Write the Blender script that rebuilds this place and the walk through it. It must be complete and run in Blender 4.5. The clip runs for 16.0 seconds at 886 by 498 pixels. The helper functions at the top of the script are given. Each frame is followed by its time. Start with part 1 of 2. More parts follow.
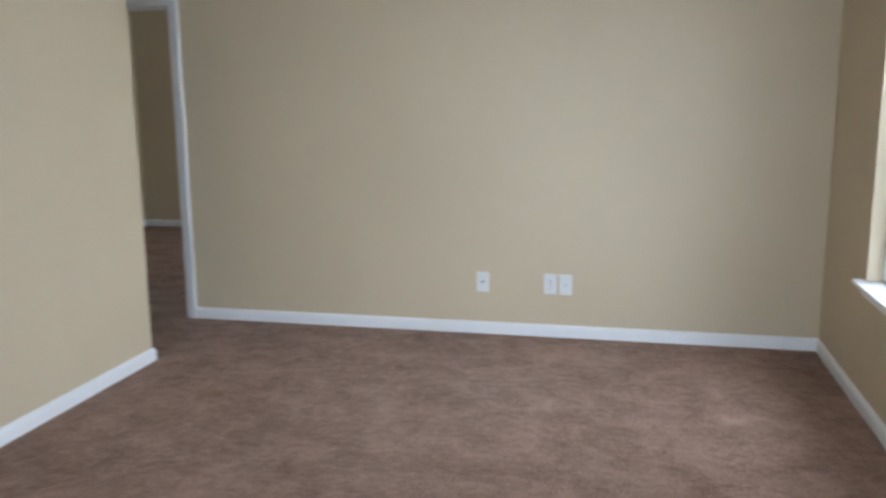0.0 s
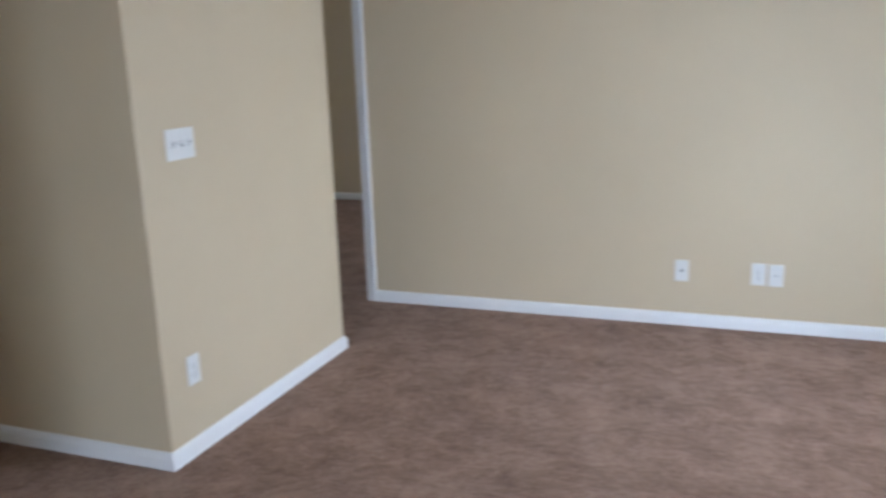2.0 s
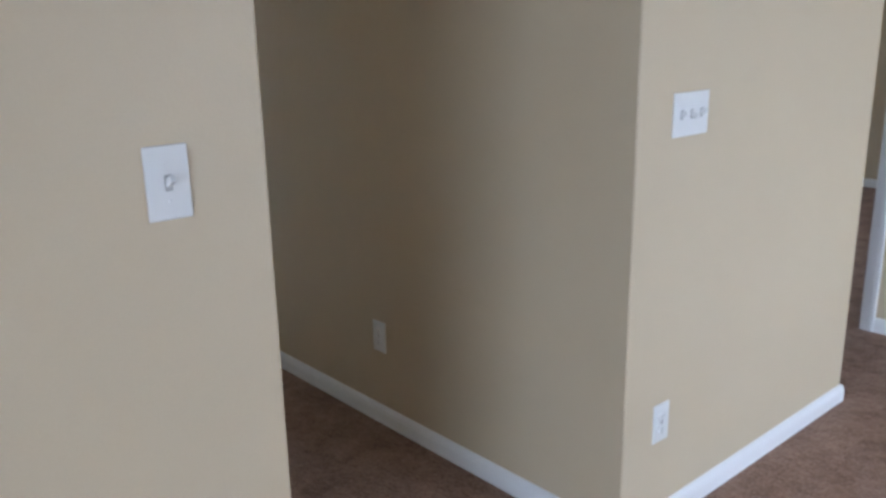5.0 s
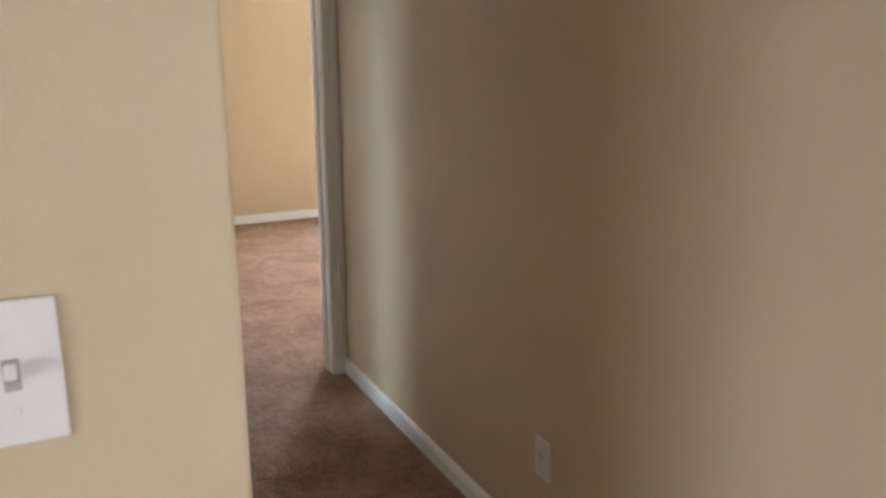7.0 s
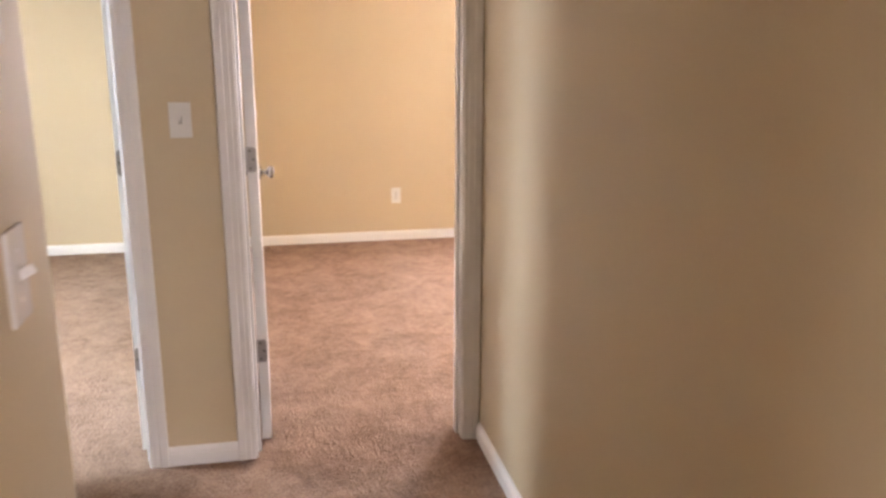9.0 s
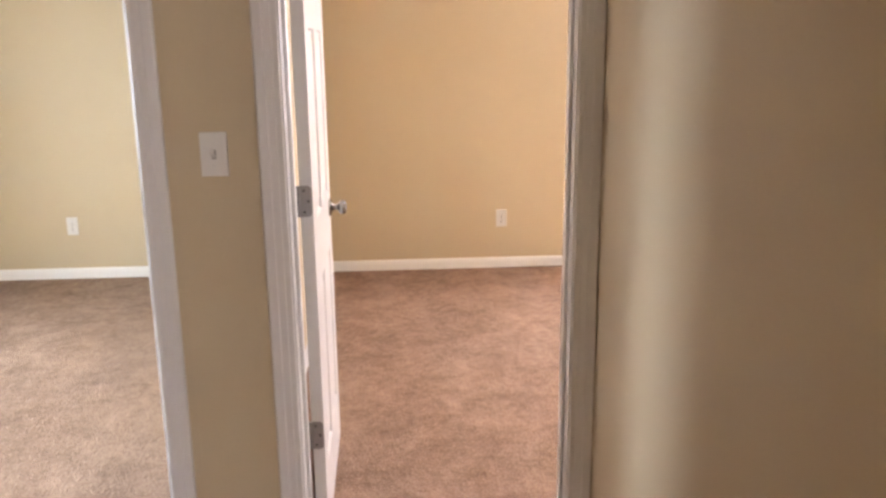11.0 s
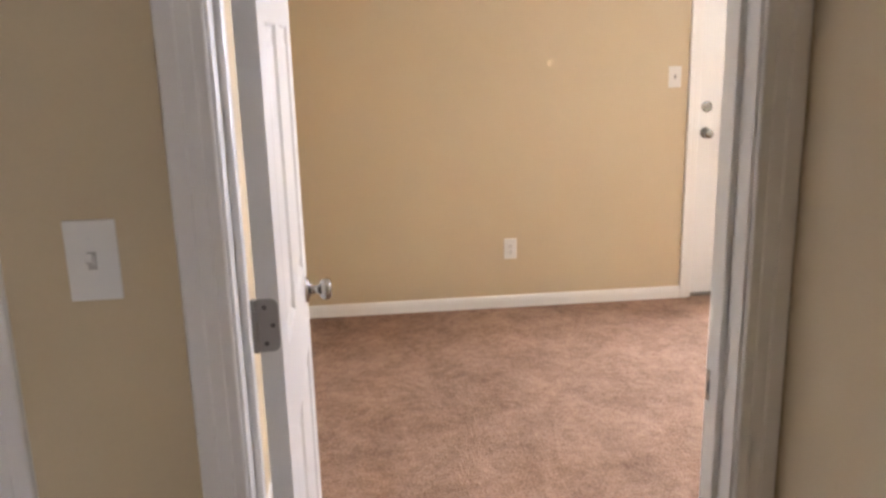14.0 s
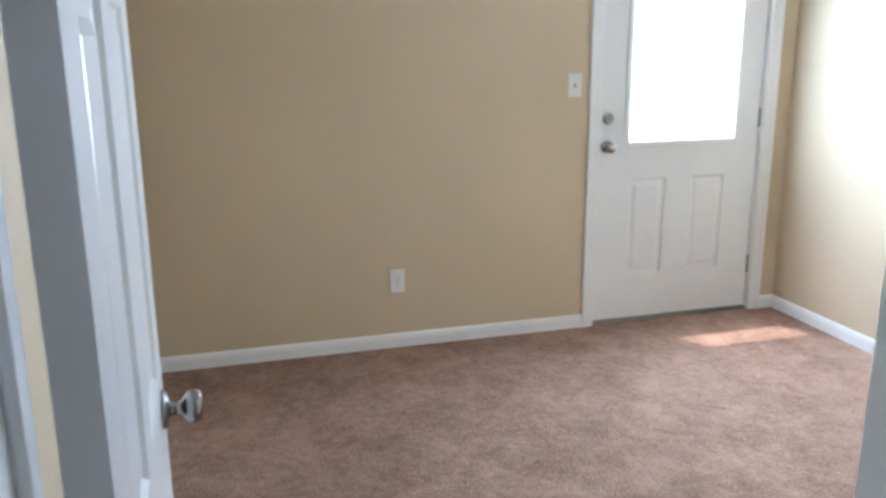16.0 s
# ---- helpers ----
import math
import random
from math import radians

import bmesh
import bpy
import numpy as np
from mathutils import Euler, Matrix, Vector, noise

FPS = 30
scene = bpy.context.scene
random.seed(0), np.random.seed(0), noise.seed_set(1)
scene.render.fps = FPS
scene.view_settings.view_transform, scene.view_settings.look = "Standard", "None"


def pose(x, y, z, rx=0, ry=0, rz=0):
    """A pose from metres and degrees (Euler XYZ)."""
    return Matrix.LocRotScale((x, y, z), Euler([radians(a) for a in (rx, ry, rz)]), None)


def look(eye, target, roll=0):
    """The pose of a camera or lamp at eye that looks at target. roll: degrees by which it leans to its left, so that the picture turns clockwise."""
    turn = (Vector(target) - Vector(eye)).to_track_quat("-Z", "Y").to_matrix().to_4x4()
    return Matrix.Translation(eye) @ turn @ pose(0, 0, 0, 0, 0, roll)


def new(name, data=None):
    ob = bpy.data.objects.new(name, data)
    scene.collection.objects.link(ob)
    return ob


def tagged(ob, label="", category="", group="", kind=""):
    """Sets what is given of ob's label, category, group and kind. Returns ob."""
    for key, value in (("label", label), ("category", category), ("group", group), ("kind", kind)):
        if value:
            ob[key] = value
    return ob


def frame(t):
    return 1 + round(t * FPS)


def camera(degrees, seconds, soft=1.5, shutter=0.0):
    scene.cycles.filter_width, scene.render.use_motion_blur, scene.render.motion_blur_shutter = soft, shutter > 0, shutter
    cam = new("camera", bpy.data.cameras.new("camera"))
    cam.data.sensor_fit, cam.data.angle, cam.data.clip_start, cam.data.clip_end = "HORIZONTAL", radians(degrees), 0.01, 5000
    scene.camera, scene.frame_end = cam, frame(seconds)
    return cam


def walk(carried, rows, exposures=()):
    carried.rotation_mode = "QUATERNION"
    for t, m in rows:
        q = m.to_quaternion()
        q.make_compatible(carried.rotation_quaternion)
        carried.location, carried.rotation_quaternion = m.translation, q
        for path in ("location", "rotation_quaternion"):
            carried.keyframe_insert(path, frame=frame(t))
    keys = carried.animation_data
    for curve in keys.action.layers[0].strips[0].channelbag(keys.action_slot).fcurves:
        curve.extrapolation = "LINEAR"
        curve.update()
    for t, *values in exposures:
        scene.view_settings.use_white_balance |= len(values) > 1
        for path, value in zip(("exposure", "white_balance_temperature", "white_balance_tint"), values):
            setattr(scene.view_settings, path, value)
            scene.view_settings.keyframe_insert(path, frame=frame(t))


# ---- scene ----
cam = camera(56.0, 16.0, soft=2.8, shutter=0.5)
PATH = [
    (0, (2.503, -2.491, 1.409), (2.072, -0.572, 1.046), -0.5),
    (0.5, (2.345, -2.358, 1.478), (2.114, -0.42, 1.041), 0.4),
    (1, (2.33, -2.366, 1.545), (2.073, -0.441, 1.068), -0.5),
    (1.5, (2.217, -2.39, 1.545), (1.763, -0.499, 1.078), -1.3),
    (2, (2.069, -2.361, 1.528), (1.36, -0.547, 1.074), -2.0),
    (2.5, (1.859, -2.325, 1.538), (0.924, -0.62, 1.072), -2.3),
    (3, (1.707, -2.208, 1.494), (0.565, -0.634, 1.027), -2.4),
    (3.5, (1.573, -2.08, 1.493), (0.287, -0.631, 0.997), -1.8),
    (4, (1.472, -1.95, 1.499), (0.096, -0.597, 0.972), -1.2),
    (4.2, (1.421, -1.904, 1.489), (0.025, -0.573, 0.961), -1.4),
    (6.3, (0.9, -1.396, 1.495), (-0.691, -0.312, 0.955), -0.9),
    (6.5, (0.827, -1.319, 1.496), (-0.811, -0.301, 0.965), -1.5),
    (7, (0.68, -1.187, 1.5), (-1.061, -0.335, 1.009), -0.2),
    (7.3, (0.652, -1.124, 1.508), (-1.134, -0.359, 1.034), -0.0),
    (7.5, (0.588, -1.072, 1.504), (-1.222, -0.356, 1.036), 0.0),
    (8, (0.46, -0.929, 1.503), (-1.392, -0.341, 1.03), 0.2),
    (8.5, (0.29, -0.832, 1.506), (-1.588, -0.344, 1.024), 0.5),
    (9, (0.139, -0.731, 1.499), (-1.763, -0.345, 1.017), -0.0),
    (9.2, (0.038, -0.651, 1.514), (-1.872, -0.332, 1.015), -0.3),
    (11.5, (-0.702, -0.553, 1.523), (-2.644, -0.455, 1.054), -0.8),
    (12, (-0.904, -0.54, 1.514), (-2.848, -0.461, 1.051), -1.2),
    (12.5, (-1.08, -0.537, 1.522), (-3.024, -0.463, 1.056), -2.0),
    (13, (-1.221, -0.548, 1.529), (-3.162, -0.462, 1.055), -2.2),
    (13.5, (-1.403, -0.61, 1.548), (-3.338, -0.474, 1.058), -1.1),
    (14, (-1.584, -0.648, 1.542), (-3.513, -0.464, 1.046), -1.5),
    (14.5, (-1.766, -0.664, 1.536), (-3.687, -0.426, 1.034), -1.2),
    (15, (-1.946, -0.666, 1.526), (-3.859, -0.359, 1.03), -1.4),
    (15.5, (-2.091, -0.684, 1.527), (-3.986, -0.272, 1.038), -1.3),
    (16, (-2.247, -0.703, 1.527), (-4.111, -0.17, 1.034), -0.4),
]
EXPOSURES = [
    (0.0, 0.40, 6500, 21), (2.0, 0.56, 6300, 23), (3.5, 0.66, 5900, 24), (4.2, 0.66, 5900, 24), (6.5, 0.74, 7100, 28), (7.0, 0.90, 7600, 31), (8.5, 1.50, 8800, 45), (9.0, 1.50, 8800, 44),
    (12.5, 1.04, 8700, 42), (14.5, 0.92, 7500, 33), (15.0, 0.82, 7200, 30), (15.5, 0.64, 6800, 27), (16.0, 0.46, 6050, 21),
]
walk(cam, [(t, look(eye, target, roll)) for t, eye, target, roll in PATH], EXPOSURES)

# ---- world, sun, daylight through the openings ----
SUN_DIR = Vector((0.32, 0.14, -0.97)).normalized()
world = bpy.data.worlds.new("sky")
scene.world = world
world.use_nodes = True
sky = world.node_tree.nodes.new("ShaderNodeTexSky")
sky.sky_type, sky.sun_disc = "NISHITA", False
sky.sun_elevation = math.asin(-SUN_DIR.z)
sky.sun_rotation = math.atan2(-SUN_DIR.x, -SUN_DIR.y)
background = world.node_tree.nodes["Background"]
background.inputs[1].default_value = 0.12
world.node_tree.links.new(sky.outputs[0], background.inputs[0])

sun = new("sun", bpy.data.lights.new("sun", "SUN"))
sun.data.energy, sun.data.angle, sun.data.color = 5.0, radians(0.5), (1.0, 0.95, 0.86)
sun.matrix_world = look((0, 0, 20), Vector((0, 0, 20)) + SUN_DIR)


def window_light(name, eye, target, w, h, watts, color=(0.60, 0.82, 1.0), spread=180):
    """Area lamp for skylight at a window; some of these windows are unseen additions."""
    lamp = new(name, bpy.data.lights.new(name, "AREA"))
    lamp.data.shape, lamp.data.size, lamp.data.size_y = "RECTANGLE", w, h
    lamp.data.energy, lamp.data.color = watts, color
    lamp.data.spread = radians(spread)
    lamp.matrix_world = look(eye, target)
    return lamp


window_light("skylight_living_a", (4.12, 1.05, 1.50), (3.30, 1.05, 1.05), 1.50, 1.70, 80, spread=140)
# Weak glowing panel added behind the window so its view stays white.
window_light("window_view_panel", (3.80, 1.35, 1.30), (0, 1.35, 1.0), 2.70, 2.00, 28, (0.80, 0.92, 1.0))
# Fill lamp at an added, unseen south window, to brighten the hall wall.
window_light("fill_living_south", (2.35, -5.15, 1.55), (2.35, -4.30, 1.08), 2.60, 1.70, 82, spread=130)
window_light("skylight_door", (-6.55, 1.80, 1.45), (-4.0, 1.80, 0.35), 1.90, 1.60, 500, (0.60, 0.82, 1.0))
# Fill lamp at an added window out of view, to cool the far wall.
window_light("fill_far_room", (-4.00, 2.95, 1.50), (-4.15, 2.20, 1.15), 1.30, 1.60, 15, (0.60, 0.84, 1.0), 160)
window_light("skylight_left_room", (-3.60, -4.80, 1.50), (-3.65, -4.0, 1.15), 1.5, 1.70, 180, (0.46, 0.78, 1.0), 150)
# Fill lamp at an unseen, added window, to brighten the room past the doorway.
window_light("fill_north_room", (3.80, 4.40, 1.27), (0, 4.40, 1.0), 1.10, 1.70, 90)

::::

* Problem to work on *
Print, without alteration, the lines from the line with "# ---- helpers" to the line with "random.seed(0), np.random.seed(0), noise.seed_set(1)". Include both of them, and omit every other line.

* Solution to this exercise *
# ---- helpers ----
import math
import random
from math import radians

import bmesh
import bpy
import numpy as np
from mathutils import Euler, Matrix, Vector, noise

FPS = 30
scene = bpy.context.scene
random.seed(0), np.random.seed(0), noise.seed_set(1)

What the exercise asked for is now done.